• **Recorded information**
* Start *

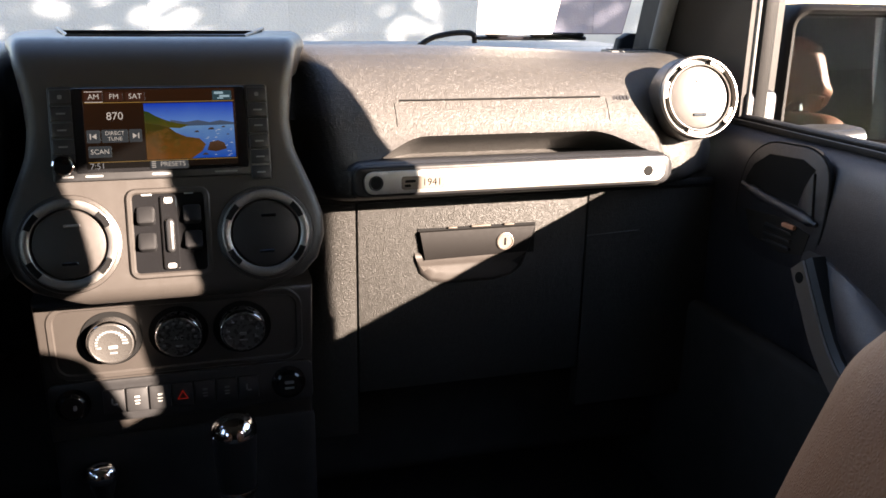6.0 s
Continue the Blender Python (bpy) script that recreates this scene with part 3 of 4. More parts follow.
def driver_dash():
    """The driver's side: a padded face with an arched opening for the instruments, rolled back into the top."""
    a = [(p.x, p.y) for p in smooth_path([(x, z, 0) for x, z in CLUSTER], 4)]
    edge = smooth_path([(-0.705, 1.06, 0), (-0.705, 1.15, 0), (-0.704, 1.215, 0), (-0.70, 1.262, 0), (-0.672, 1.293, 0), (-0.60, 1.302, 0), (-0.50, 1.305, 0), (-0.40, 1.306, 0), (-0.30, 1.306, 0), (-0.225, 1.304, 0), (-0.180, 1.299, 0), (-0.160, 1.286, 0), (-0.152, 1.262, 0), (-0.152, 1.225, 0), (-0.158, 1.185, 0), (-0.168, 1.13, 0), (-0.174, 1.06, 0)], 12)
    ctr = Vector((-0.40, 1.10))
    def bearing(p):
        return math.atan2(p[1] - ctr.y, -(p[0] - ctr.x))
    outer = []
    for p in a:
        b = bearing(p)
        outer.append(min(((q.x, q.y) for q in edge), key=lambda q: abs(bearing(q) - b)))
    outer[0], outer[-1] = (-0.705, 1.06), (-0.174, 1.06)
    arch = lambda y, f: [Vector((ctr.x + (x - ctr.x) * f, y, 1.12 + (z - 1.12) * f)) for x, z in a]
    rings = [arch(0.272, 0.92), arch(0.20, 0.945), arch(0.188, 0.962), arch(0.1855, 0.980), arch(0.1875, 0.994)]
    inner = [Vector(p) for p in a]
    out2 = [Vector(p) for p in outer]
    rad = [min(0.034, 0.92 * (o - i).length) for i, o in zip(inner, out2)]
    rim = [o + (i - o).normalized() * r for i, o, r in zip(inner, out2, rad)]
    for f in (0.35, 0.7, 1.0):
        rings.append([Vector((p.x, 0.188 + 0.002 * f, p.y)) for p in (i.lerp(q, f) for i, q in zip(inner, rim))])
    for j in range(1, 7):
        w = radians(15 * j)
        rings.append([Vector((p.x, 0.190 + r * 0.95 * (1 - math.cos(w)), p.y)) for p, r in ((q.lerp(o, math.sin(w)), r) for q, o, r in zip(rim, out2, rad))])
    for y, d in ((0.26, 0.0), (0.32, 0.001), (0.38, 0.004), (0.43, 0.010), (0.47, 0.020)):
        rings.append([Vector((o.x, y, o.y - d * ease(o.y, 1.22, 1.30))) for o in out2])
    return loft(rings, closed=False, caps=(False, False))


def knee(x):
    """Section of the panel under the instruments."""
    return [(0.190, 1.064), (0.194, 1.052), (0.215, 1.044), (0.232, 1.02), (0.242, 0.975), (0.265, 0.94), (0.32, 0.918), (0.42, 0.90)]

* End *

• **What to do**
List each line holding the string "with".

• **Written reply**
Continue the Blender Python (bpy) script that recreates this scene with part 3 of 4. More parts follow.
    """The driver's side: a padded face with an arched opening for the instruments, rolled back into the top."""